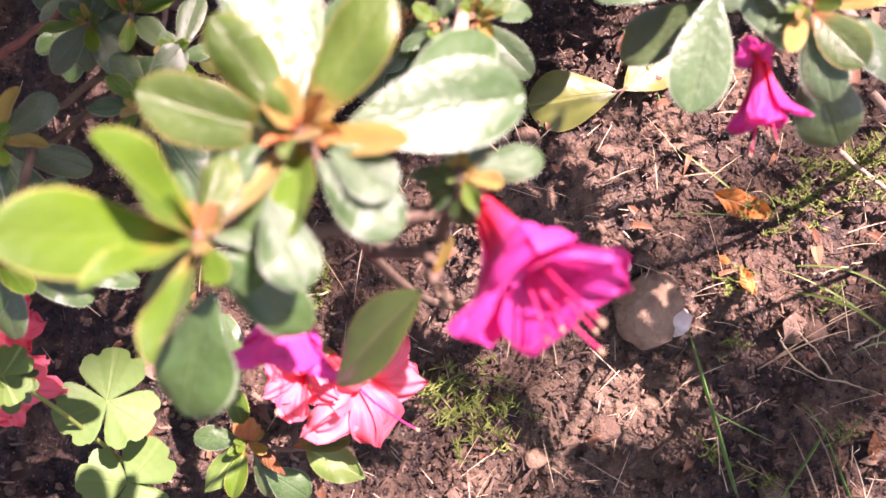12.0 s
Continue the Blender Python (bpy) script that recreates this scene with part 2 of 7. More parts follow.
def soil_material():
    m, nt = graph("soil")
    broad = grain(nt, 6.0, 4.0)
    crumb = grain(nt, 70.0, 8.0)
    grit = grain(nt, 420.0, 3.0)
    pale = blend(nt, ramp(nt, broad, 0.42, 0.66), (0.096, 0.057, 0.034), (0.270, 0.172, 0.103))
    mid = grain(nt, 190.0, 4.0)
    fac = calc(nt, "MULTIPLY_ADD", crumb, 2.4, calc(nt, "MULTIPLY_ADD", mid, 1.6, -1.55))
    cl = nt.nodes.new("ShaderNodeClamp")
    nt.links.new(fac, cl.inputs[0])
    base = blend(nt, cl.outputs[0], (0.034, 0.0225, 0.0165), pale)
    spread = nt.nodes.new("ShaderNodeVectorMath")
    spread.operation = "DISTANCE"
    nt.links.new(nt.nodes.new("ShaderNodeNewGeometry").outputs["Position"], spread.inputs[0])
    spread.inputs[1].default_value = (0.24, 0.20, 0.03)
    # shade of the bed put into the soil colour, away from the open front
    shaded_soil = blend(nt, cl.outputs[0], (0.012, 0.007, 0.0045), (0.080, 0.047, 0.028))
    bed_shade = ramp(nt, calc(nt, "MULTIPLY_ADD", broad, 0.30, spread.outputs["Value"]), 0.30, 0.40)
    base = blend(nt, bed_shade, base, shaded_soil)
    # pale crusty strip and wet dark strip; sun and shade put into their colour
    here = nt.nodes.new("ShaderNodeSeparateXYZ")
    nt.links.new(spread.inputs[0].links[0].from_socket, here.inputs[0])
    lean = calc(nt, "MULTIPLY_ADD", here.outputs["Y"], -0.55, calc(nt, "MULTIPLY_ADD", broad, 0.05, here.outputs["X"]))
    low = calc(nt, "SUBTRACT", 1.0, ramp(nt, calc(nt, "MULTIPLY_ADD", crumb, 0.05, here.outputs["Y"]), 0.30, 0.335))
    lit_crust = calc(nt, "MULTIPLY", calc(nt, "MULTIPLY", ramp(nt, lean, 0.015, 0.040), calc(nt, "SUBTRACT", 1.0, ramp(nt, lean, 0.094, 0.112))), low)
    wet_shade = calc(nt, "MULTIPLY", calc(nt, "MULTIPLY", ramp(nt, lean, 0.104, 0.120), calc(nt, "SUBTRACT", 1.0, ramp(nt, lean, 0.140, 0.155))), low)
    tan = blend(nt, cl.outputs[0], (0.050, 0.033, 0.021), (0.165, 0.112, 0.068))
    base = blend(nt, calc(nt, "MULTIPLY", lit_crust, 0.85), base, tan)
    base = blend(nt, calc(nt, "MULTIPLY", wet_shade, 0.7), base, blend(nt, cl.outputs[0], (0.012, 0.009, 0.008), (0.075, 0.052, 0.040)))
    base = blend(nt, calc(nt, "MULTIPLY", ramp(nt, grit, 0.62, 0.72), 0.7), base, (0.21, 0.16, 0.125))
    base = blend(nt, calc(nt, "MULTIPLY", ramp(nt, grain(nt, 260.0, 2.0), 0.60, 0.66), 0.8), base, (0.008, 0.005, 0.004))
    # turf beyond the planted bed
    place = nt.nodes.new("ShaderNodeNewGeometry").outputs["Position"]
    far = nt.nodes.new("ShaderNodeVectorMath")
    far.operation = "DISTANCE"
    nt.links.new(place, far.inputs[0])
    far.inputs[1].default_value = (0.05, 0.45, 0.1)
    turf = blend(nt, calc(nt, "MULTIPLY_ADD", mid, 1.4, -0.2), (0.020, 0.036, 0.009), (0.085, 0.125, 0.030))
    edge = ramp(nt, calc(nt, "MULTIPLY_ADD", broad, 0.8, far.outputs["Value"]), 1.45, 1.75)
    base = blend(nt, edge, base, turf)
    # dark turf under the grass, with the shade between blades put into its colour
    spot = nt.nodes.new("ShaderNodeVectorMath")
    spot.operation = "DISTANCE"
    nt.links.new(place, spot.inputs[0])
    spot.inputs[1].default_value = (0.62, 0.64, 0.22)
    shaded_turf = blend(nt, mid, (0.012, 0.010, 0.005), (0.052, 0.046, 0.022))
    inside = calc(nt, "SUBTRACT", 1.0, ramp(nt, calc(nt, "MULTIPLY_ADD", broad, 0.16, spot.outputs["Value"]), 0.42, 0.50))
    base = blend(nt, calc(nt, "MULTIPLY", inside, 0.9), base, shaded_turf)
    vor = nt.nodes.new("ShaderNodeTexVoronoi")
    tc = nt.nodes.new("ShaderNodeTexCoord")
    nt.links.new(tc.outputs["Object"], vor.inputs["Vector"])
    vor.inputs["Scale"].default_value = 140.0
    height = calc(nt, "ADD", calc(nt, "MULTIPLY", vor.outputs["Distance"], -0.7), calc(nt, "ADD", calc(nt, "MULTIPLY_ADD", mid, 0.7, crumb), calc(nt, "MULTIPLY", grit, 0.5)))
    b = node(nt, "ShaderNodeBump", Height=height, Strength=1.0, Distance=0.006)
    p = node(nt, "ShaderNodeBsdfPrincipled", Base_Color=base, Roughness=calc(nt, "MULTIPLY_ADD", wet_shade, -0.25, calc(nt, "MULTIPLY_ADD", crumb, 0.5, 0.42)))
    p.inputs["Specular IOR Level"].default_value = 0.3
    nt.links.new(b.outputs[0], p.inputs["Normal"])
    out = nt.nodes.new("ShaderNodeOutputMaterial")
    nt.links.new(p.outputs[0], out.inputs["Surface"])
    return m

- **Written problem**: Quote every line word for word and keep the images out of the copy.

- **Correct result**:
12.0 s
Continue the Blender Python (bpy) script that recreates this scene with part 2 of 7. More parts follow.
def soil_material():
    m, nt = graph("soil")
    broad = grain(nt, 6.0, 4.0)
    crumb = grain(nt, 70.0, 8.0)
    grit = grain(nt, 420.0, 3.0)
    pale = blend(nt, ramp(nt, broad, 0.42, 0.66), (0.096, 0.057, 0.034), (0.270, 0.172, 0.103))
    mid = grain(nt, 190.0, 4.0)
    fac = calc(nt, "MULTIPLY_ADD", crumb, 2.4, calc(nt, "MULTIPLY_ADD", mid, 1.6, -1.55))
    cl = nt.nodes.new("ShaderNodeClamp")
    nt.links.new(fac, cl.inputs[0])
    base = blend(nt, cl.outputs[0], (0.034, 0.0225, 0.0165), pale)
    spread = nt.nodes.new("ShaderNodeVectorMath")
    spread.operation = "DISTANCE"
    nt.links.new(nt.nodes.new("ShaderNodeNewGeometry").outputs["Position"], spread.inputs[0])
    spread.inputs[1].default_value = (0.24, 0.20, 0.03)
    # shade of the bed put into the soil colour, away from the open front
    shaded_soil = blend(nt, cl.outputs[0], (0.012, 0.007, 0.0045), (0.080, 0.047, 0.028))
    bed_shade = ramp(nt, calc(nt, "MULTIPLY_ADD", broad, 0.30, spread.outputs["Value"]), 0.30, 0.40)
    base = blend(nt, bed_shade, base, shaded_soil)
    # pale crusty strip and wet dark strip; sun and shade put into their colour
    here = nt.nodes.new("ShaderNodeSeparateXYZ")
    nt.links.new(spread.inputs[0].links[0].from_socket, here.inputs[0])
    lean = calc(nt, "MULTIPLY_ADD", here.outputs["Y"], -0.55, calc(nt, "MULTIPLY_ADD", broad, 0.05, here.outputs["X"]))
    low = calc(nt, "SUBTRACT", 1.0, ramp(nt, calc(nt, "MULTIPLY_ADD", crumb, 0.05, here.outputs["Y"]), 0.30, 0.335))
    lit_crust = calc(nt, "MULTIPLY", calc(nt, "MULTIPLY", ramp(nt, lean, 0.015, 0.040), calc(nt, "SUBTRACT", 1.0, ramp(nt, lean, 0.094, 0.112))), low)
    wet_shade = calc(nt, "MULTIPLY", calc(nt, "MULTIPLY", ramp(nt, lean, 0.104, 0.120), calc(nt, "SUBTRACT", 1.0, ramp(nt, lean, 0.140, 0.155))), low)
    tan = blend(nt, cl.outputs[0], (0.050, 0.033, 0.021), (0.165, 0.112, 0.068))
    base = blend(nt, calc(nt, "MULTIPLY", lit_crust, 0.85), base, tan)
    base = blend(nt, calc(nt, "MULTIPLY", wet_shade, 0.7), base, blend(nt, cl.outputs[0], (0.012, 0.009, 0.008), (0.075, 0.052, 0.040)))
    base = blend(nt, calc(nt, "MULTIPLY", ramp(nt, grit, 0.62, 0.72), 0.7), base, (0.21, 0.16, 0.125))
    base = blend(nt, calc(nt, "MULTIPLY", ramp(nt, grain(nt, 260.0, 2.0), 0.60, 0.66), 0.8), base, (0.008, 0.005, 0.004))
    # turf beyond the planted bed
    place = nt.nodes.new("ShaderNodeNewGeometry").outputs["Position"]
    far = nt.nodes.new("ShaderNodeVectorMath")
    far.operation = "DISTANCE"
    nt.links.new(place, far.inputs[0])
    far.inputs[1].default_value = (0.05, 0.45, 0.1)
    turf = blend(nt, calc(nt, "MULTIPLY_ADD", mid, 1.4, -0.2), (0.020, 0.036, 0.009), (0.085, 0.125, 0.030))
    edge = ramp(nt, calc(nt, "MULTIPLY_ADD", broad, 0.8, far.outputs["Value"]), 1.45, 1.75)
    base = blend(nt, edge, base, turf)
    # dark turf under the grass, with the shade between blades put into its colour
    spot = nt.nodes.new("ShaderNodeVectorMath")
    spot.operation = "DISTANCE"
    nt.links.new(place, spot.inputs[0])
    spot.inputs[1].default_value = (0.62, 0.64, 0.22)
    shaded_turf = blend(nt, mid, (0.012, 0.010, 0.005), (0.052, 0.046, 0.022))
    inside = calc(nt, "SUBTRACT", 1.0, ramp(nt, calc(nt, "MULTIPLY_ADD", broad, 0.16, spot.outputs["Value"]), 0.42, 0.50))
    base = blend(nt, calc(nt, "MULTIPLY", inside, 0.9), base, shaded_turf)
    vor = nt.nodes.new("ShaderNodeTexVoronoi")
    tc = nt.nodes.new("ShaderNodeTexCoord")
    nt.links.new(tc.outputs["Object"], vor.inputs["Vector"])
    vor.inputs["Scale"].default_value = 140.0
    height = calc(nt, "ADD", calc(nt, "MULTIPLY", vor.outputs["Distance"], -0.7), calc(nt, "ADD", calc(nt, "MULTIPLY_ADD", mid, 0.7, crumb), calc(nt, "MULTIPLY", grit, 0.5)))
    b = node(nt, "ShaderNodeBump", Height=height, Strength=1.0, Distance=0.006)
    p = node(nt, "ShaderNodeBsdfPrincipled", Base_Color=base, Roughness=calc(nt, "MULTIPLY_ADD", wet_shade, -0.25, calc(nt, "MULTIPLY_ADD", crumb, 0.5, 0.42)))
    p.inputs["Specular IOR Level"].default_value = 0.3
    nt.links.new(b.outputs[0], p.inputs["Normal"])
    out = nt.nodes.new("ShaderNodeOutputMaterial")
    nt.links.new(p.outputs[0], out.inputs["Surface"])
    return m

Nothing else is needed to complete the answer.